Elle a toutefois réussi à ce qu'il prépare désormais sa valise. Elle s'était retrouvée à la lui faire systématiquement un peu par hasard, en se proposant, au début de la relation, de mettre au passage ses affaires; sauf que, lors d'un voyage en Floride il y a quelques années, elle avait oublié de lui prendre assez de chaussettes. Crise conjugale. «Je lui ai dit “à partir de maintenant, c'est toi qui vas faire ta valise, parce que tes chaussettes, c'est pas les miennes, donc tu les gères avec le reste de tes fringues”.»

Si elle prépare toujours la trousse de toilette de toute la famille ainsi que les bagages de leurs deux enfants, elle travaille actuellement à ce que son mari range leur valise une fois de retour à la maison. Au moment où elle me parle, une semaine après avoir déposé leurs enfants chez leurs grands-parents puis les avoir récupérées, la valise parentale, contrairement à celle des filles, qu'elle a depuis rangée, traîne en évidence, toujours pleine. «Je la laisse jusqu'à ce que je sois obligée de la vider pour remettre des trucs dedans.» Pour Chiara Piazzesi, «peut-être qu'il faut en passer par là, qu'il faut être un peu emmerdeuse». Même si c'est vivement stigmatisé. «Il faut revendiquer le fait de parfois n'avoir pas envie, d'être fatiguée.» Et ce, sans attendre d'avoir atteint le burn-out domestique.

Éducation partagée

Anne-Laure, 33 ans, professeure de français en Espagne, a elle aussi déjà tenté de rétablir l'équilibre de la charge vacancière, qui lui revient intégralement. Ce fut un échec cuisant. Lors d'un voyage à Tenerife, dont son compagnon est originaire, celui-ci avait choisi «un hôtel pour personnes du troisième âge» à Grenade, il a fait des erreurs de réservation d'hôtels et n'a pas non plus pensé à acheter les billets pour l'Alhambra, impossibles à se procurer le jour même…

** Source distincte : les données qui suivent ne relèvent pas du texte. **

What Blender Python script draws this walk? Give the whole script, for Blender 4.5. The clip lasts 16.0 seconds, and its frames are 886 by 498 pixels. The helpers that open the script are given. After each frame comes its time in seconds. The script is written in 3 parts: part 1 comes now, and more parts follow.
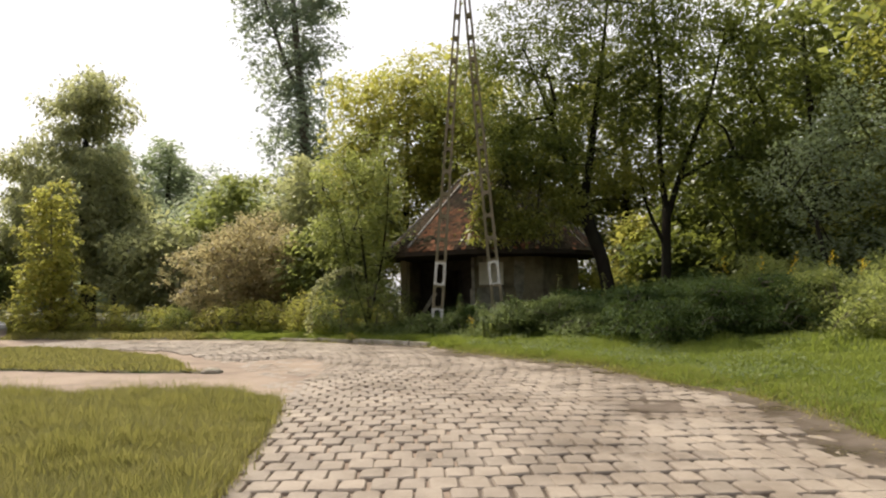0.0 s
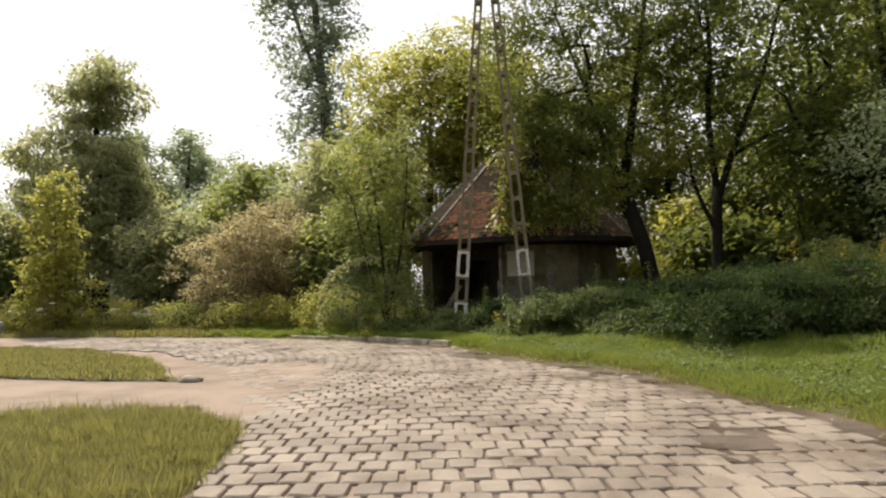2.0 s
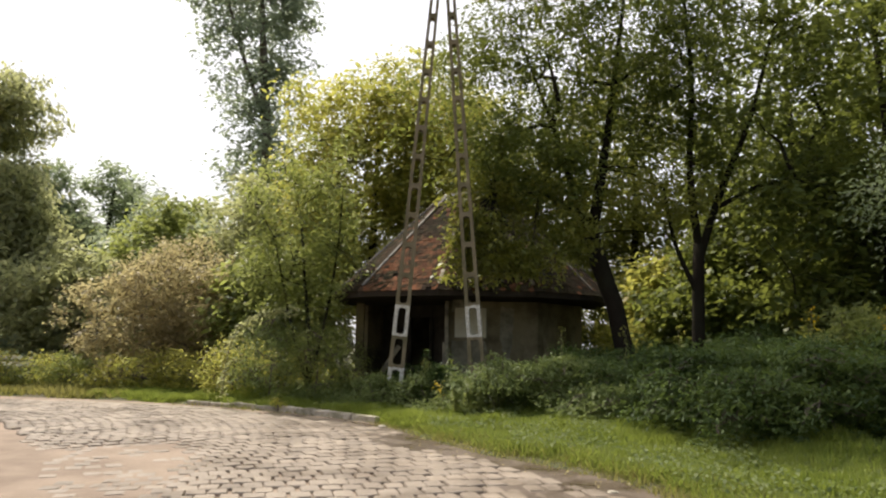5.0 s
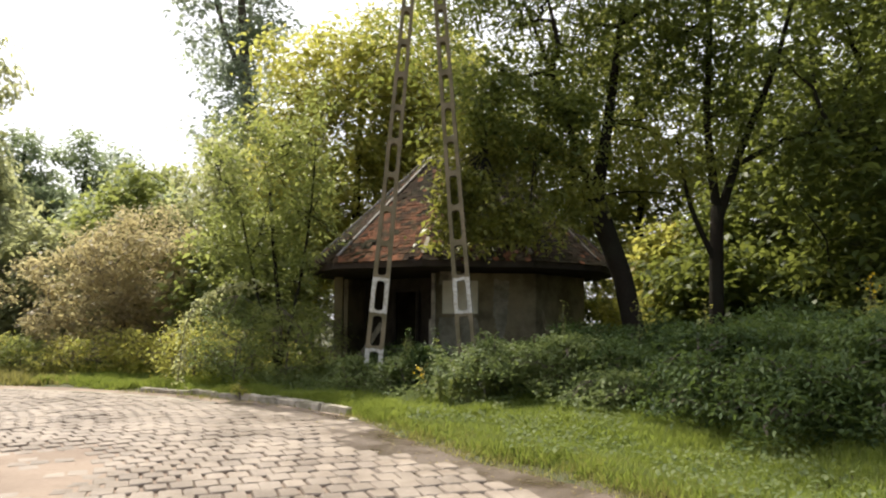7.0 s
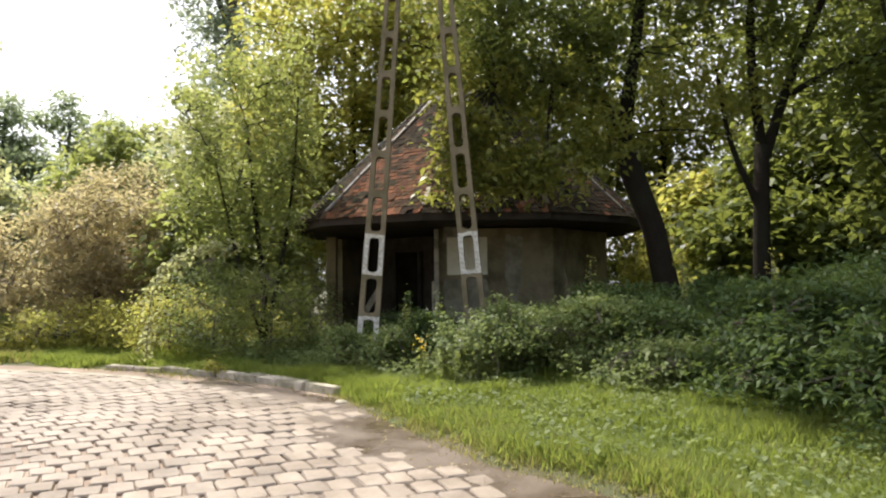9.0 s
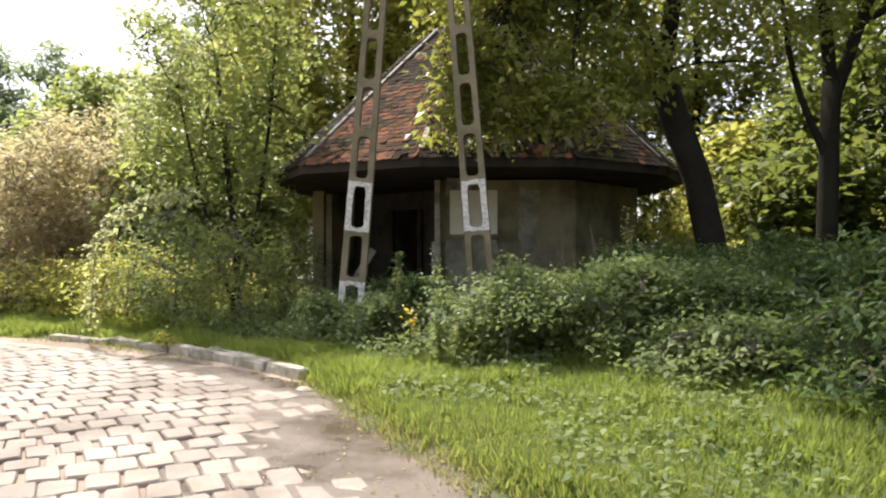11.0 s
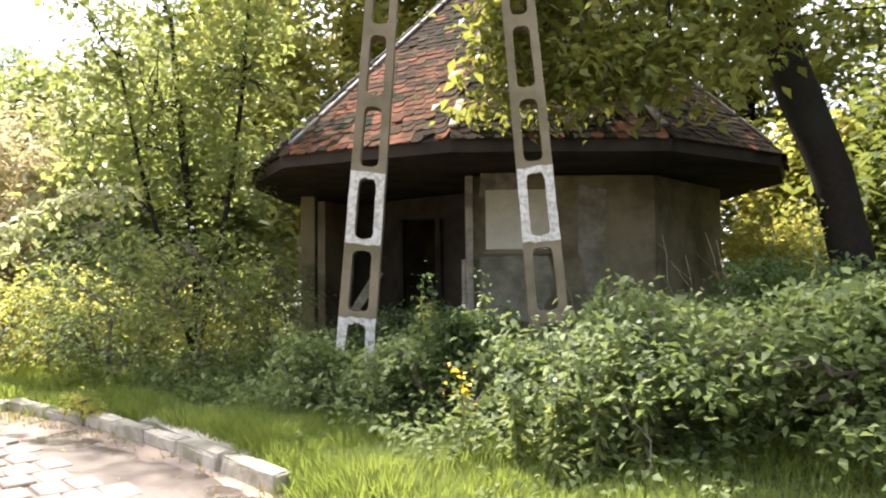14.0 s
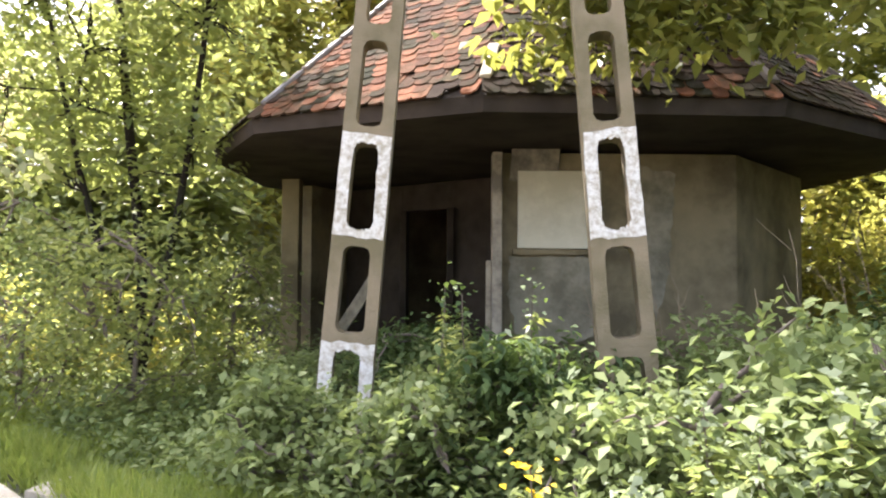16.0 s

Difficile d'anticiper et d'organiser quand on n'y a pas été éduqué puis rodé. Le changement est loin d'être immédiat, il prend du temps. En attendant, pour se décharger et profiter de ses vacances sans trop risquer de les rater, la jeune femme propose donc «petit à petit» et «de manière discrète» de partir dans des endroits connus afin qu'il y ait «moins d'organisation en amont et sur place» pour elle.

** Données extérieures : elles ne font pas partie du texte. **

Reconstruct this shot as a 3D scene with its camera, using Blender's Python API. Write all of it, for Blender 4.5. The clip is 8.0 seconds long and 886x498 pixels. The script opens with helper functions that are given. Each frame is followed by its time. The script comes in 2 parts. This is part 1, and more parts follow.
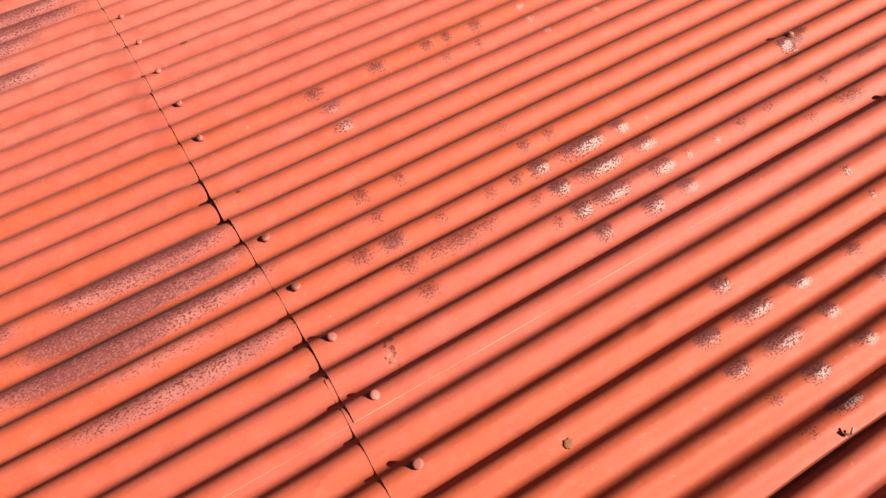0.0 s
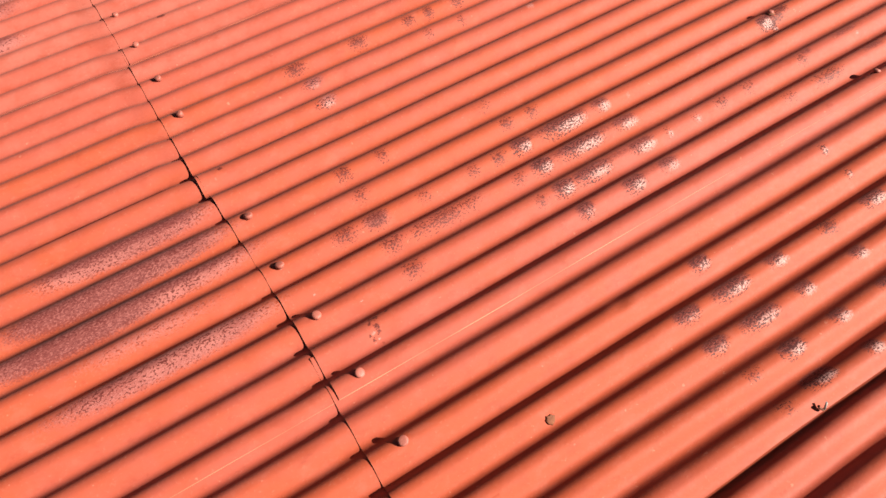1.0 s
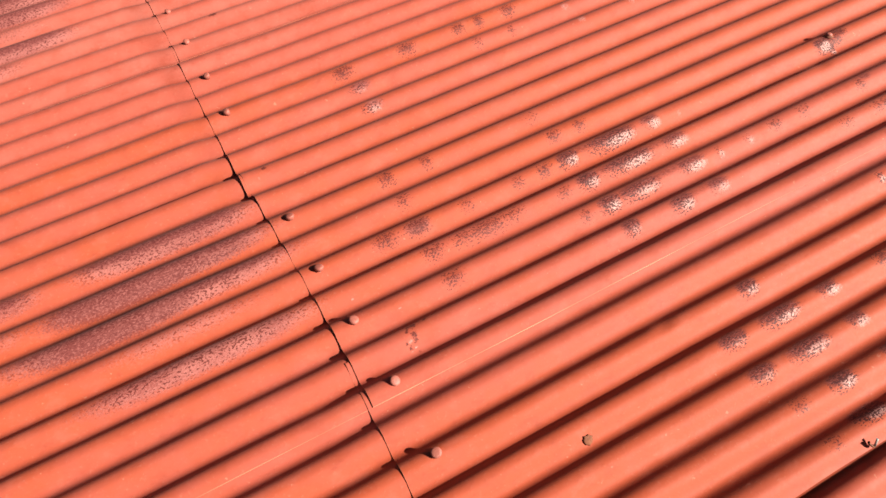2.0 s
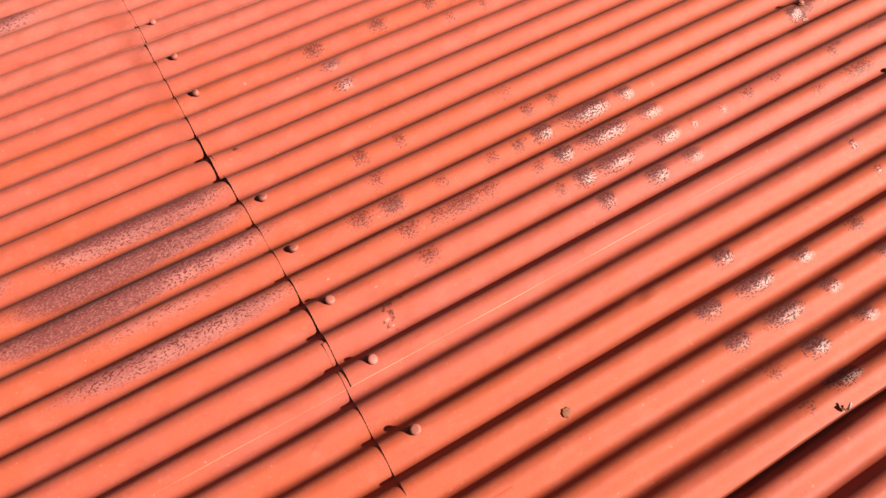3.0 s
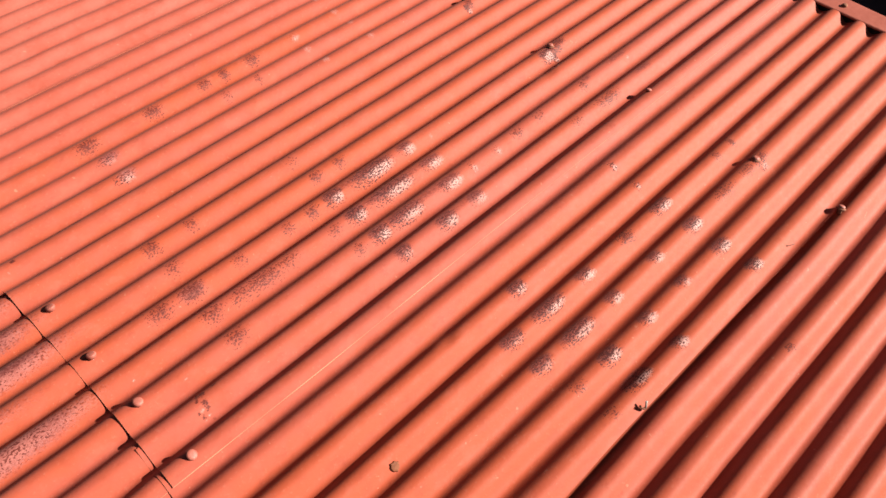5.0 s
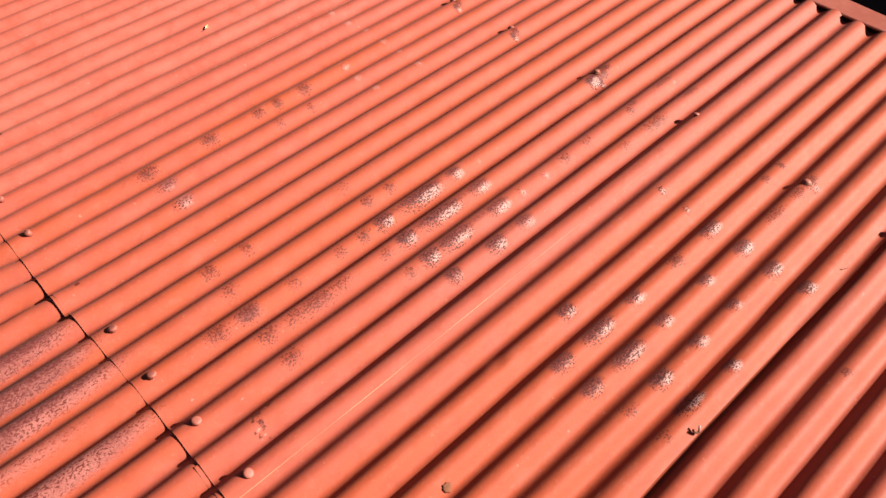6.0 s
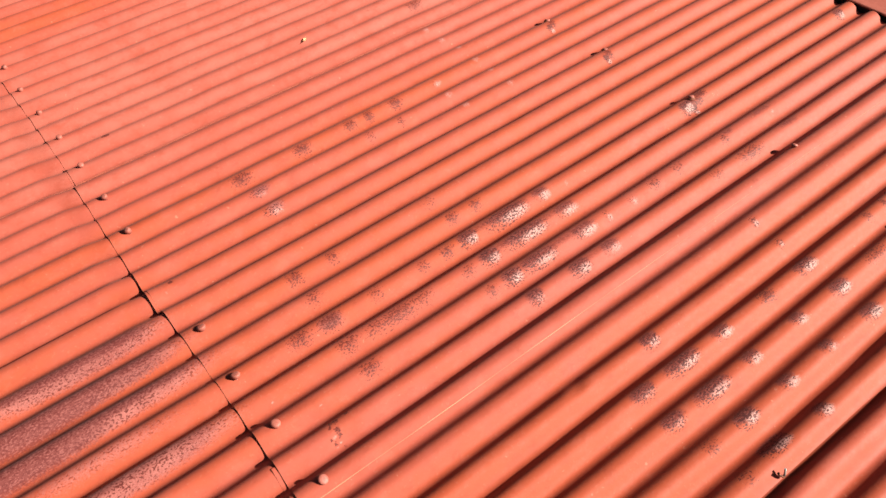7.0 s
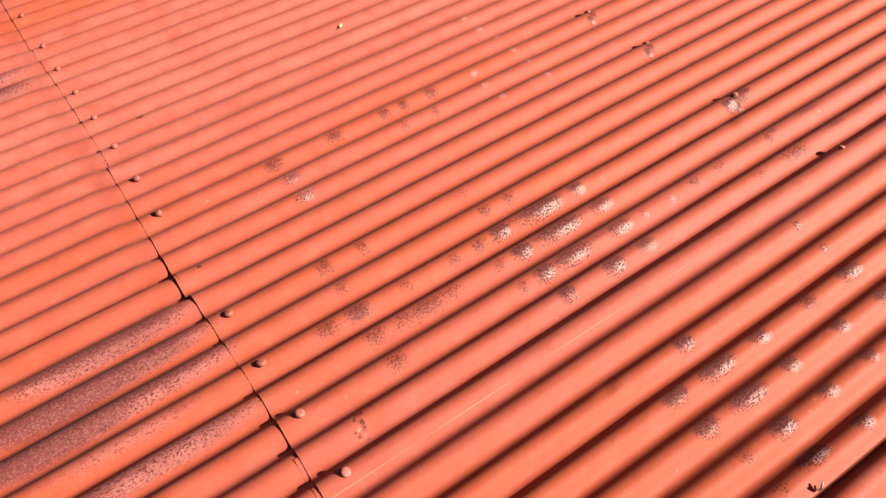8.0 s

«Le bon plan semble d'aller chez la famille», conclut-elle. «On peut imaginer que c'est aussi un moyen de se répartir la charge de travail entre femmes», glisse Emmanuelle Santelli. Sa consœur de l'Iref rapporte aussi les formes de solidarité, et même de sororité spontanée qui se mettent en place notamment sur les plages, où les mères de famille bavardent tout en gardant un œil sur les enfants. «Ce peut être un geste politique démonstrateur par rapport à la possibilité du partage et de la coopération, qui n'a ni genre ni sexe, et pas seulement un geste de survie. Il ne faut pas oublier que l'on mène une bataille collective et politique.»

Florence, elle, a pris le parti, pour se faciliter la tâche, de rendre «autonomes» ses filles de 3 et 6 ans. «Je leur apprends à préparer leurs affaires. Je leur dis “on part une semaine, tu prends sept paires de chaussettes, sept culottes et deux chemises de nuit ou pyjamas dans ton armoire”.»

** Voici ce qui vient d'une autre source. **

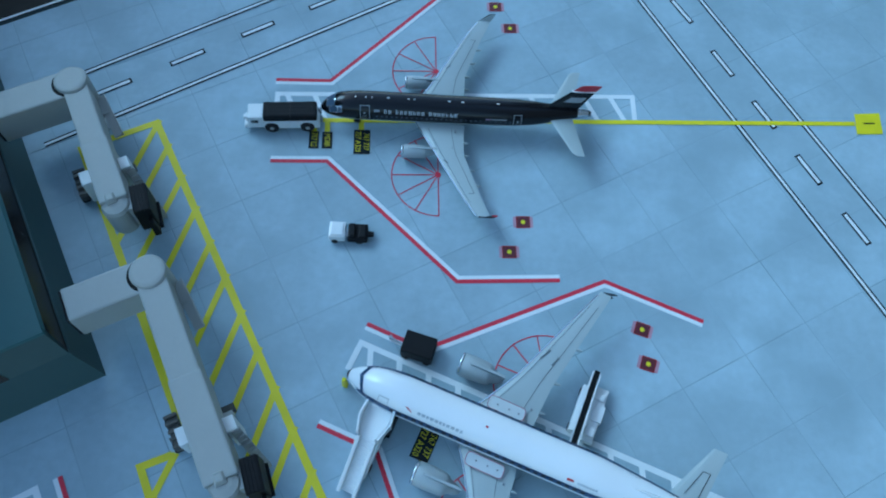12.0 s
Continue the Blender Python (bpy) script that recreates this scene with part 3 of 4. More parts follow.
# ---- aircraft ----
def aircraft(name, label, x, y, turn, spec):
    ac = thing(name, label, "airplane", x, y, 0, turn, "parked airplanes")
    prof = spec["profile"]                      # along, half width, half height, centre height
    dark, pale = spec["upper"], spec["belly"]

    def sect(s):
        for p, q in zip(prof, prof[1:]):
            if s <= q[0]:
                f = (s - p[0]) / (q[0] - p[0])
                return [p[i] + (q[i] - p[i]) * f for i in (1, 2, 3)]
        return prof[-1][1:]

    def skin(s, a, off=0.0):
        w, h, zc = sect(s)
        return (s, (w + off) * math.cos(radians(a)), zc + (h + off) * math.sin(radians(a)))

    def patch(nm, s0, s1, a0, a1, mat, lab="", off=0.008, ns=2, na=3, shear=0.0, parent=None):
        v, f = [], []
        for i in range(ns + 1):
            for j in range(na + 1):
                fj = j / na
                v.append(skin(s0 + (s1 - s0) * i / ns + shear * fj, a0 + (a1 - a0) * fj, off))
        for i in range(ns):
            for j in range(na):
                k = i * (na + 1) + j
                f.append((k, k + 1, k + na + 2, k + na + 1))
        return finish(nm, v, f, mat, parent or ac, lab, smooth=True)

    def frame_patch(nm, s0, s1, a0, a1, w, wa, mat):
        body = patch(nm, s0, s0 + w, a0, a1, mat)
        patch("edge", s1 - w, s1, a0, a1, mat, parent=body)
        patch("edge", s0, s1, a0, a0 + wa, mat, parent=body)
        patch("edge", s0, s1, a1 - wa, a1, mat, parent=body)
        return body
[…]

«Il ne faut pas oublier que l'on mène une bataille collective et politique.»

Ce passage de relais à la génération suivante peut aussi prendre un angle plus militant. Comme le fait remarquer Emmanuelle Santelli, «pour qu'à moyen terme, on assiste à un réel progrès en matière de répartition du travail domestique, une façon de s'en sortir est de ne plus éduquer nos enfants selon une répartition genrée des tâches et des fonctions (aux femmes l'intérieur, le soin aux enfants, la préoccupation des autres, le “care”, etc.; aux hommes l'extérieur, le bricolage, la force, etc.)».

Ainsi, les femmes ne seront plus identifiées comme les seules expertes de l'organisation des vacances. Et celles-ci seront vraiment un moment de partage au lieu d'être une résurgence du sexisme et un surcroît de travail féminin.